Let’s start with what you shouldn’t do. Many guides suggest using dish soap on your car. This soap has strong degreasers that can damage your paint, especially fragile original single-stage paint. Ammonia-based window cleaners work, but they can lift off the top paint layer. Vinegar also works, but it leaves the paint looking dull.
The best way to remove wax from painted parts is with a pre-wax cleaner, which is formulated specifically for this job. Keep in mind that most cleaners can damage plastic and rubber. Tape over these parts before using the cleaner on your vehicle. Clay bars are also effective at removing wax.
To remove wax from unpainted plastic parts, such as tail lights, use a wet melamine sponge.
To remove wax from windows, wipe down the affected area with vinegar. Be careful not to get the vinegar on your paint.
Cotton swabs work well for removing wax from the crevices inside badges.
Frequently Asked Questions about Waxing Classic Cars
Does washing my car remove wax?
No. The wax creates a hydrophobic layer that deflects water and soap. However, using stronger chemicals, like bug and tar remover, can strip off the wax layer. Polishing and clay barring also removes wax.
Should I use a cloth diaper to polish my car?
No. Diapers are made from a very soft fabric, which is why they were favored for polishing and removing dried wax on classic cars. However, modern microfiber fabrics are even finer.
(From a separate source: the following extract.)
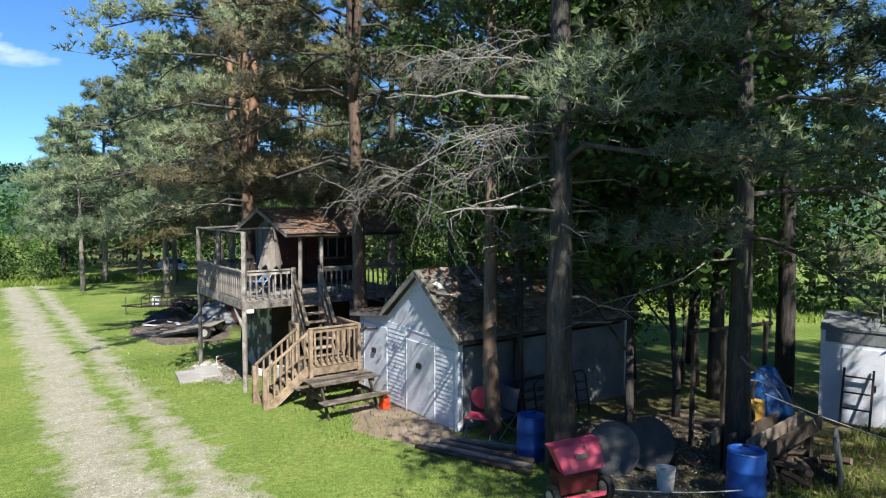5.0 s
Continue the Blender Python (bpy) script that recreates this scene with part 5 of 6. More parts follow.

This makes them less likely to leave behind scratches, so you end up with a shinier finish.
Is it safe to use a motorized buffer on my car’s paint?
Yes, as long as you use the right type of buffer with the right technique. An orbital, random orbital or dual-action polisher is usually fine for applying and removing wax. Avoid rotary polishers: they spin in place, creating enormous amounts of friction and heat if they stay in one spot for too long.
Only use a buffer on large, flat areas. If you go over a crease or edge on a body panel, the force of the buffer will be concentrated on one spot. This can quickly remove paint. Cleaning your pad frequently with compressed air can keep wax buildup from marring the surface of your paint.